The northern lights are crazy awesome. I’ve only heard about them and seen images online, but seeing them in person is really impressive. The only way I can describe it is like a laser light show of these glowy fractals that dances and grow across the sky. We saw big bands of green, some that looked like they were showering down, some that were dimmer and painted faint green areas across the sky. They looked like concert lights shining through bands of smoke that lit up the sky.

Feeling like we had exhausted the ground objects, we moved onto a second location. We saw a bunch of cars turning towards a road a few hundred yards from us, so we followed suit and drove about 45 minutes down a dark, empty road where we only saw maybe 1 or 2 cars on the entire drive. The road turned from paved to gravel and eventually to rutted dirt. We ended up at Murphy’s Dome, a lot that sits on top of a hill far away from the city lights of Fairbanks. Here we played with composing photos with a radio tower paired with the lights.

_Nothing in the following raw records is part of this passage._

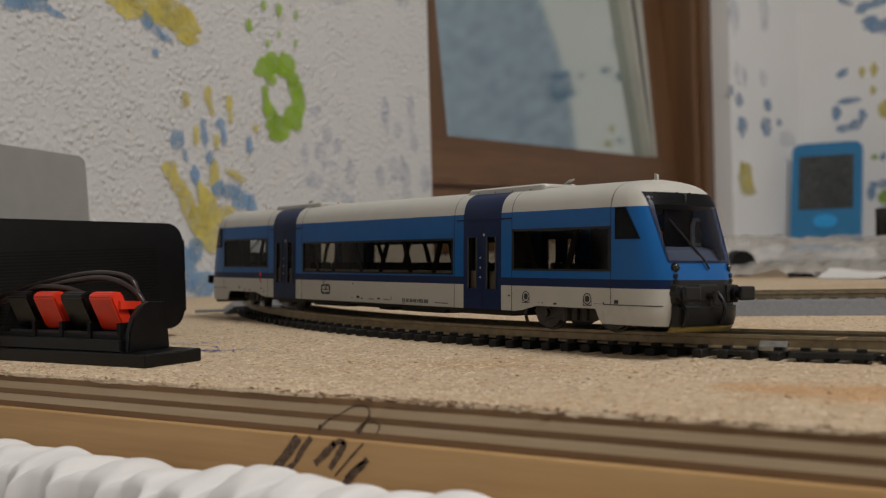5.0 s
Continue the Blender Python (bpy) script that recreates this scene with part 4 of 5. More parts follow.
    # prints on the sides
    for s in (-1, 1):
        yy = s * 16.58
        ring = lambda x, z, r: [(x + r * math.cos(k * math.pi / 6), z + r * math.sin(k * math.pi / 6)) for k in range(12)]
        for x in (86.3, 112.7):
            bm = bmesh.new()
            for k in range(16):
                a0, a1 = k * math.pi / 8, (k + 1) * math.pi / 8
                q = [(x + r * math.cos(a), 9.0 + r * math.sin(a)) for r, a in ((1.35, a0), (1.35, a1), (1.65, a1), (1.65, a0))]
                bm.faces.new([bm.verts.new((p, yy, z)) for p, z in q])
            bm.faces.new([bm.verts.new((p, yy, z)) for p, z in ring(x, 9.0, 0.95)])
            for z0, x0, x1 in ((7.1, x - 1.7, x + 1.7),):
                bm.faces.new([bm.verts.new((p, yy, z)) for p, z in ((x0, z0), (x1, z0), (x1, z0 + 0.25), (x0, z0 + 0.25))])
            for q in (-1, 1):
                bm.faces.new([bm.verts.new((p, yy, z)) for p, z in ((x + q * 1.5, 7.1), (x + q * 1.72, 7.1), (x + q * 1.72, 9.2), (x + q * 1.5, 9.2))])
            part("ring_mark", bm, DECAL, car)
        bm = bmesh.new()
        bars = [(98.6, 7.5, 1.6, 0.35), (99.0, 7.9, 0.9, 0.2), (93.5, 7.7, 0.5, 0.3), (91.8, 7.7, 0.4, 0.3), (124, 8.6, 1.6, 1.0), (119.5, 8.4, 0.5, 0.5), (77.6, 9.6, 0.9, 0.5), (-15, 12, 0.8, 0.5),
                (-12, 6.3, 2, 0.9), (-15.6, 6.4, 1.0, 0.3), (-9, 6.1, 1.5, 0.4), (-4, 6.1, 4.2, 0.25), (2.6, 6.2, 1.7, 0.6), (6.6, 6.2, 2.6, 0.25), (11.5, 6.1, 0.3, 1.3), (9.4, 6.1, 1.0, 0.3), (38.5, 5.9, 7.4, 0.3), (-44, 5.6, 0.4, 0.4),
                (-88, 7.0, 0.8, 0.5), (-91, 8.6, 2.0, 0.4), (-107, 7.6, 1.8, 0.3), (-102.5, 7.7, 2.6, 0.25), (-112, 8.2, 1.6, 0.9)]
        for x, z, w, h in bars:
            x, z = print_x(x), print_z(z)
            bm.faces.new([bm.verts.new((p, yy, q)) for p, q in ((x, z), (x + w, z), (x + w, z + h), (x, z + h))])
        tagged(part("side_marks", bm, DECAL, car, "tiny dark print on the white side"), kind="stuff")
        # the number on the side, as plain bars
        bm = bmesh.new()
        x = 20.6
        for w in (1.0, 1.0, 0.4, 0.9, 0.9, 0.4, 0.9, 0.9, 0.4, 0.9, 0.9, 0.4, 0.6, 0.4, 0.9, 0.9, 0.9, 0.4, 0.9, 0.9, 0.9):
            if w > 0.5:
                bm.faces.new([bm.verts.new((p, yy, q)) for p, q in ((x, 5.5), (x + w * 0.72, 5.5), (x + w * 0.72, 6.7), (x, 6.7))])
            x += w
        box_line = [(20.4, 5.0, 2.2, 0.22)]
        for x, z, w, h in box_line:
            bm.faces.new([bm.verts.new((p, yy, q)) for p, q in ((x, z), (x + w, z), (x + w, z + h), (x, z + h))])
        tagged(part("side_number", bm, DECAL, car), kind="stuff")
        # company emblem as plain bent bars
        bm = bmesh.new()
        quad = lambda *q: bm.faces.new([bm.verts.new((p, yy, z)) for p, z in q])
        o, z0 = -35.2, 6.9
        for pts in (((0, 0.4), (0.9, 0.4), (0.9, 3.4), (0, 3.4)), ((0.9, 0.0), (2.8, 0.0), (2.8, 0.8), (0.5, 0.8)), ((0.5, 3.0), (3.0, 3.0), (3.0, 3.8), (0.9, 3.8)), ((1.2, 4.2), (2.6, 4.5), (2.6, 4.9), (1.2, 4.6)),
                    ((3.3, 0.0), (6.2, 0.0), (6.9, 0.8), (3.3, 0.8)), ((3.3, 3.8), (6.2, 3.8), (6.9, 3.0), (3.3, 3.0)), ((6.0, 0.8), (6.9, 0.8), (6.9, 3.0), (6.0, 3.0)), ((3.3, 1.6), (4.2, 1.6), (4.2, 3.0), (3.3, 3.0)), ((1.7, 1.5), (5.0, 1.5), (5.0, 1.9), (1.7, 1.9))):
            quad(*[((o + p), z0 + q) for p, q in pts])
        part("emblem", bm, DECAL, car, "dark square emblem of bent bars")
    bm = bmesh.new()
    box(bm, -86.4, -85.6, -16.9, -16.4, 13.2, 15.0)
    box(bm, -86.3, -85.7, -16.8, -16.4, 10.6, 12.0)
    part("red_handle", bm, RED_PLASTIC, car, "tiny red handle")
    # recess over the wheels: shadowed inner wall
    for s in (1, -1):
        bm = bmesh.new()
        box(bm, min(s * 82, s * 113), max(s * 82, s * 113), -12.6, 12.6, 7.2, 9.4)
        part("wheel_arch", bm, T_UNDER, car)
        for e in (-1, 1):
            bm = bmesh.new()
            prism(bm, [(s * 115.4, 7.7), (s * 116.4, 5.6), (s * 117.4, 3.6), (s * 118.9, 2.4), (s * 119.0, 7.7)], e * 16.3 - 0.3, e * 16.3 + 0.15)
            part("skirt_corner", bm, T_SKIRT, car)
            bm = bmesh.new()
            patch(bm, lambda u, v: (s * u, e * (side_y(u, 8) + 0.05), v), [115.6, 118, 122, 125, 128, 131, 134, 135.5, 137, 138.2], [7.55, 7.8])
            part("panel_joint", bm, T_UNDER, car)
            bm = bmesh.new()
            prism(bm, [(s * 79.9, 4.6), (s * 81, 4.6), (s * 84, 4.9), (s * 91, 6.45), (s * 79.9, 6.45)], e * 16.2 - 0.3, e * 16.2 + 0.3)
            part("skirt_corner", bm, T_WHITE, car)
    # bogies
    wheels = []
    for s in (1, -1):
        bogie = new("bogie")
        bogie.parent = car
        bogie.matrix_local = pose(s * 100 * MM, 0, 0, 0, 0, s * 13.4)
        bogie["label"] = "dark running gear with two wheelsets"
        for e in (-1, 1):
            bm = bmesh.new()
            prism(bm, [(-15, 5.0), (-14, 3.4), (-11, 2.4), (-8, 3.2), (-5, 2.2), (5, 2.2), (8, 3.2), (11, 2.4), (14, 3.4), (15, 5.0), (13, 7.0), (6, 6.2), (-6, 6.2), (-13, 7.0)], e * 10.9 - 0.6, e * 10.9 + 0.6)
            part("side_frame", bm, BOGIE, bogie)
            bm = bmesh.new()
            for x in (-11, 11):
                rod(bm, (x, e * 11.0, 4.5), (x, e * 12.8, 4.5), 1.6, 10)
                box(bm, x - 2.4, x + 2.4, e * 11.9 - 0.6, e * 11.9 + 0.6, 5.6, 7.4)
            part("axle_box", bm, BOGIE, bogie)
            bm = bmesh.new()
            for x in (-3.2, 0, 3.2):
                rod(bm, (x, e * 12.0, 2.6), (x, e * 12.0, 6.6), 1.1, 8)
            part("spring", bm, BOGIE, bogie)
            bm = bmesh.new()
            tube(bm, spline([(-s * 17.5, e * 11, 6.5), (-s * 18.6, e * 11, 4), (-s * 17.8, e * 11, 1.4)], 3), 0.5, 6)
            part("guard_iron", bm, BOGIE, bogie)
        part("cross_beam", rbox(-5, 5, -10, 10, 4, 7.4, 0.4), T_UNDER, bogie)
        for x in (-11.0, 11.0):
            bm = bmesh.new()
            rod(bm, (0, -9.5, 0), (0, 9.5, 0), 0.9, 8)
            for e in (-1, 1):
                rod(bm, (0, e * 7.3, 0), (0, e * 7.8, 0), 5.2, 28)
                rod(bm, (0, e * 7.8, 0), (0, e * 10.0, 0), 4.5, 28)
                for k in range(6):
                    a = k * math.pi / 3
                    rod(bm, (3.0 * math.cos(a), e * 9.9, 3.0 * math.sin(a)), (3.0 * math.cos(a), e * 10.15, 3.0 * math.sin(a)), 0.6, 6)
            ws = part("wheelset", bm, WHEEL, bogie)
            ws.matrix_local = pose(x * MM, 0, 4.5 * MM)
            wheels.append((ws, x))
    # the front lamps: each a small turning carrier with three lenses, of which one looks out of the shell
    lamps = []
    for y, z, mid, r, back in ((-10.2, 17.7, -30.0, 1.05, 1.1), (10.2, 17.7, 26.0, 1.05, 1.1), (-0.6, 36.2, 0.0, 0.5, 0.8)):
        sectors = (("dark_lens", DARK_LENS), ("red_lens", RED_LIGHT), ("white_lens", WHITE_LIGHT)) if z < 30 else (("dark_lens", DARK_LENS), ("dark_lens", DARK_LENS), ("white_lens", TOP_LIGHT))
        ball = new("head_lamp")
        ball.parent = car
        ball["label"] = "small round front lamp"
        for i, (name, mat) in enumerate(sectors):
            bm = bmesh.new()
            turn = radians(i * 120)
            rings = []
            for q, d in ((1.0, 0.0), (1.0, 0.25), (0.8, 0.45), (0.45, 0.6), (0.01, 0.65)):
                ring = []
                for k in range(16):
                    a = k * math.pi / 8
                    p = (back + d, r * q * math.cos(a), r * q * math.sin(a) * (2.6 if z > 30 else 1))
                    ring.append(bm.verts.new((p[0] * math.cos(turn) - p[1] * math.sin(turn), p[0] * math.sin(turn) + p[1] * math.cos(turn), p[2])))
                rings.append(ring)
            for lo, hi in zip(rings, rings[1:]):
                for k in range(16):
                    bm.faces.new((lo[k], lo[(k + 1) % 16], hi[(k + 1) % 16], hi[k]))
            bm.faces.new(rings[0][::-1])
            part(name, bm, mat, ball, smooth=True)
        n = Vector((math.cos(radians(mid)), math.sin(radians(mid))))
        at = (front_x(y, z) - n.x * (back - 0.1) + (0.15 if z > 30 else 0), y - n.y * (back - 0.1), z)
        lamps.append((ball, at, mid))
    bm = bmesh.new()
    box(bm, 129.5, 133.0, -2.6, 2.6, 34.9, 35.2)
    box(bm, 129.5, 130.0, -2.6, 2.6, 35.2, 38.0)
    for y in (-2.6, 2.3):
        box(bm, 130, 133.0, y, y + 0.3, 35.2, 38.0)
    part("lamp_housing", bm, T_BLACK, car)
    return car, wheels, lamps


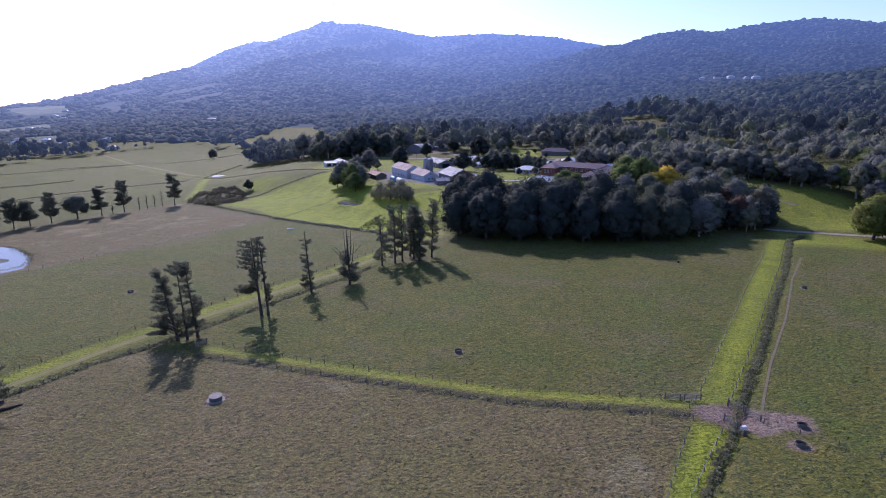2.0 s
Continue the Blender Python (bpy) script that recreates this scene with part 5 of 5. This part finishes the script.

Eventually we headed back to the hotel and got to bed after 3am. This morning we woke up in time for breakfast which ended far too early at just 9am. Soon after we started on our drive to Talkeetna which will sadly be the last stop on our trip.

Who We Met

Kirsten reunited with her friend Russell from high school and we hung out with his friends.

What We Ate

Caribou ribs and “authentic” Alaskan Tex-mex…

What We Learned

There’s still plenty of dark folds in American history that remain relatively unknown. At the museum we learned about how the Aluets were evacuated from their villages and were interned in camps during conflicts along the Aleutian chain in World War II. The conditions of the camps were deplorable and 10% died as a result.

Join the discussion 2 Comments

  • Frank Keller says:

    Awesome post as usual. I am so glad you were able to get photos of the Aurora and continue on what has been a great trip. It was also great to run into you again in Talkeetna. I hope your last day is just as good as the rest have been

  • Rich says:

    Great Kir and Scot. Fantastic you were able to see the northern lights!